S: Which one of your songs would you recommend new listeners to listen to?

G: That’s a hard choice, but I’d recommend “Jupiter.”

S: Your main audience base, who listens to you guys?

G: We play a lot of shows for fans of psychedelic and stoner rock. We are part of the Polish underground scene and had the opportunity to play with many big names of that community and bands from abroad. But I think we reach a wider audience on the Internet like fans of Pink Floyd and their children.

S: What are some of the places that you like to perform at?

G: We perform at different clubs around Poland and maybe I shouldn’t say this but we have a strange fate following us: many of the places that we love playing at are getting closed down. Our favorite was “Black Moon” in Wrocław but unfortunately, the venue stopped organizing concerts and split into rehearsal spaces. Our number two spot, “Ze Pe Te” in Krakow is going to be demolished soon.

S: That really sucks but there’s got to be some optimism on the horizon, right?

G: We played a great concert at a place called “U Bazyla” and now they’re renovating it to expand the space. It’s already the best club in Poznań. Also, we’ve recently played at the Red Smoke Festival in Pleszew and loved it. Next time we hope to play on the main stage.

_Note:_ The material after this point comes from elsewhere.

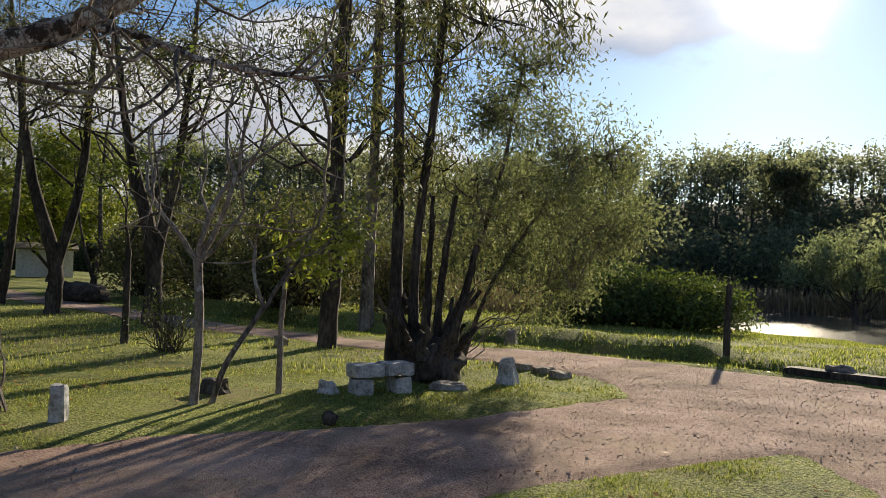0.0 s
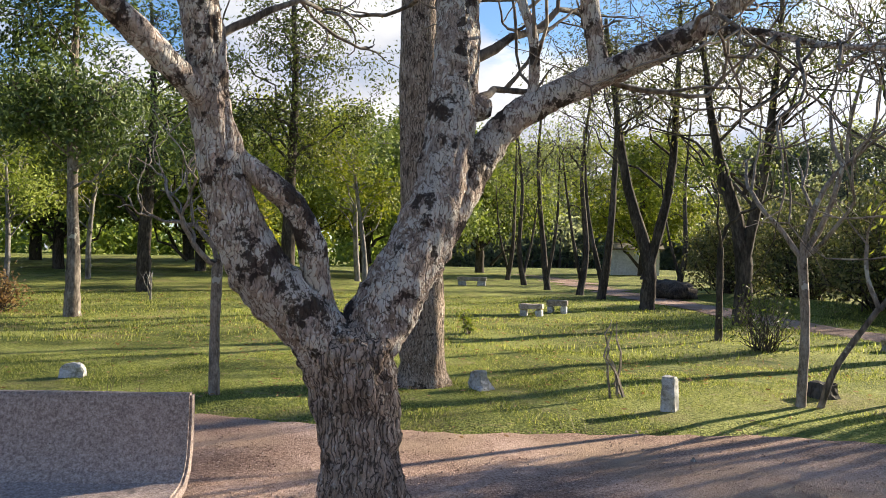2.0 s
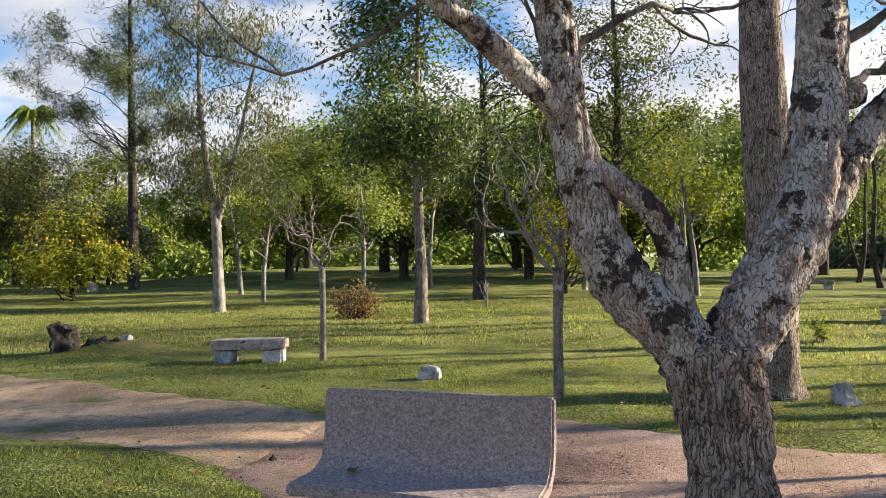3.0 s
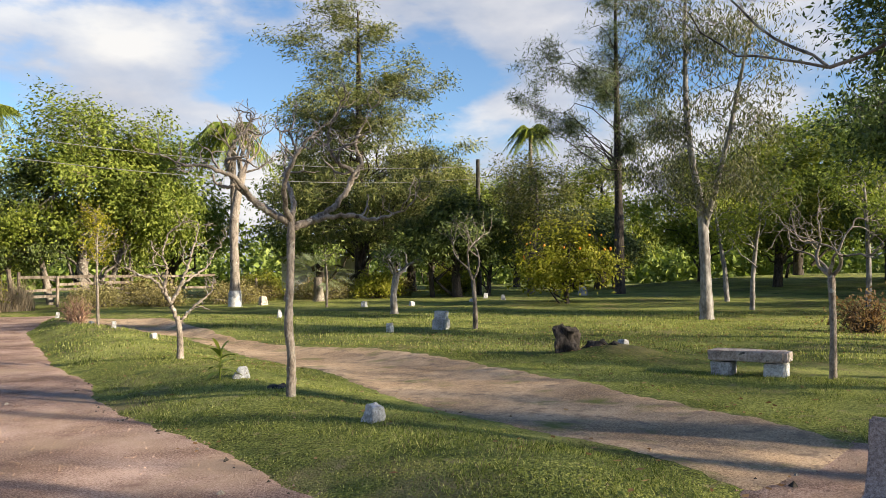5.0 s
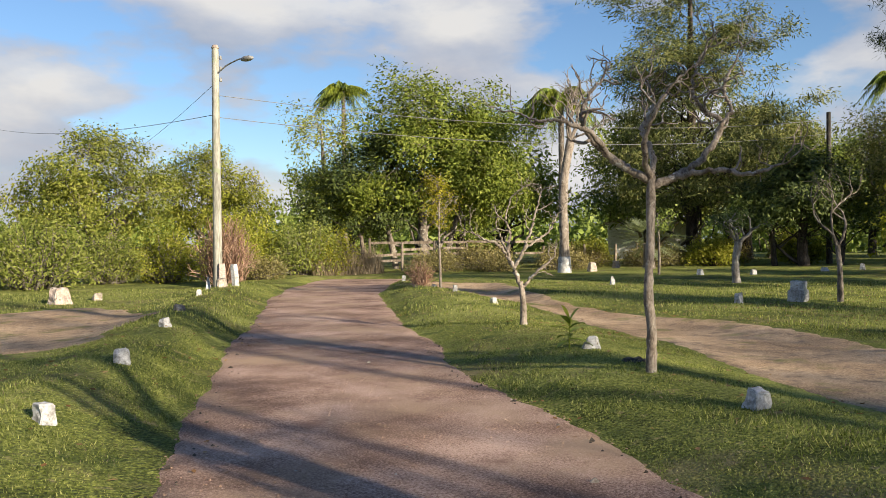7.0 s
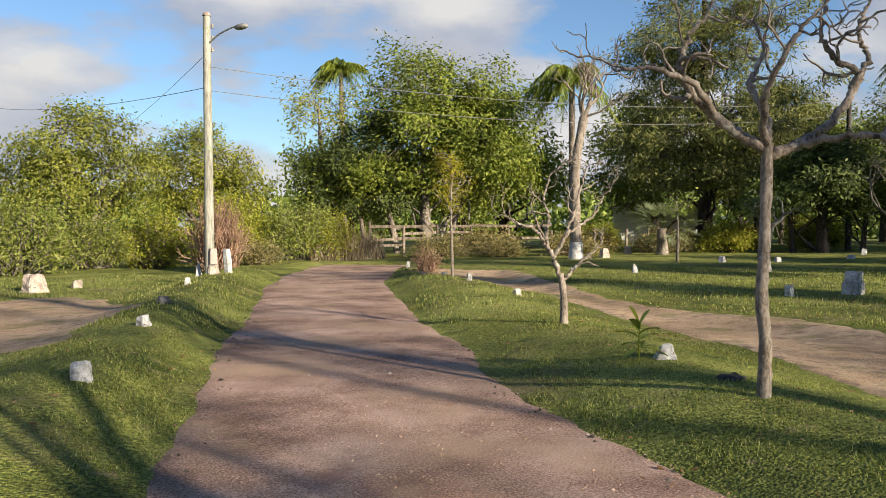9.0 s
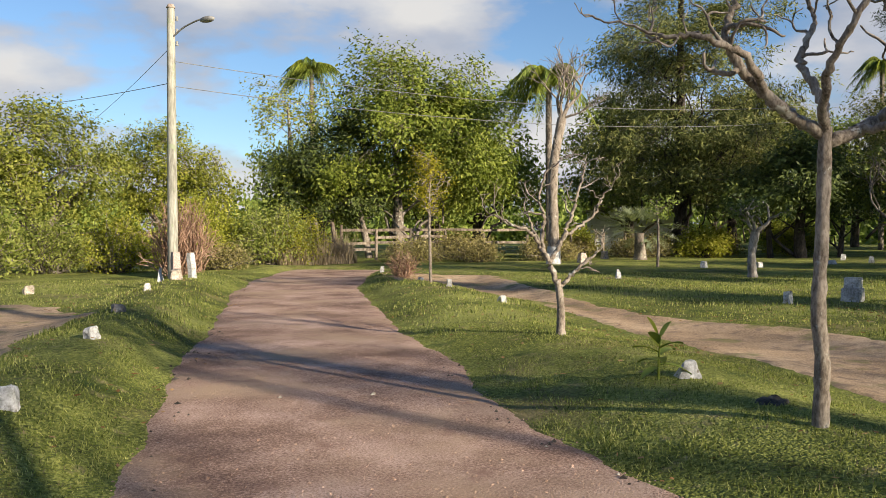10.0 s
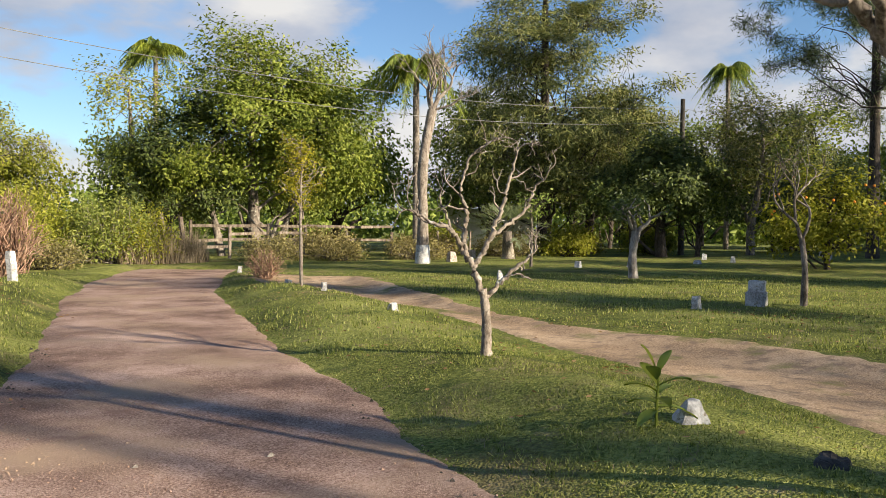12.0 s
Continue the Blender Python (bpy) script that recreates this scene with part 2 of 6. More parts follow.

S: Your craziest concert experience?

G: One time we played an open-air concert with other bands from our rehearsal space and a storm came but people were still dancing in the rain. The police had to come to shut us down. There was also a time when Kajetan tripped over a mic stand during a performance and fell on the drum set. We continued to play despite the total wreckage on stage.

S: Nerves performing live, is stage fright ever an issue?

G: We’re all well accustomed to performing live. Fortunately, we’ve never been paralyzed by stage fright but a bit of anxiety certainly surfaces before getting on stage. But if it goes well, it turns into excitement after a few songs. That thrill is what drives us.

S: What are the biggest obstacles that you face as musicians today?

G: Lack of time and funds. We have to work day jobs to make a living. Sometimes we feel like we’re working two separate jobs.

S: What is most important to you as musicians?

G: Creative freedom in expressing our thoughts and feelings.

S: Your plans for the near future?

G: Release a new album, shoot a few music videos, and play more festivals outside of Poland.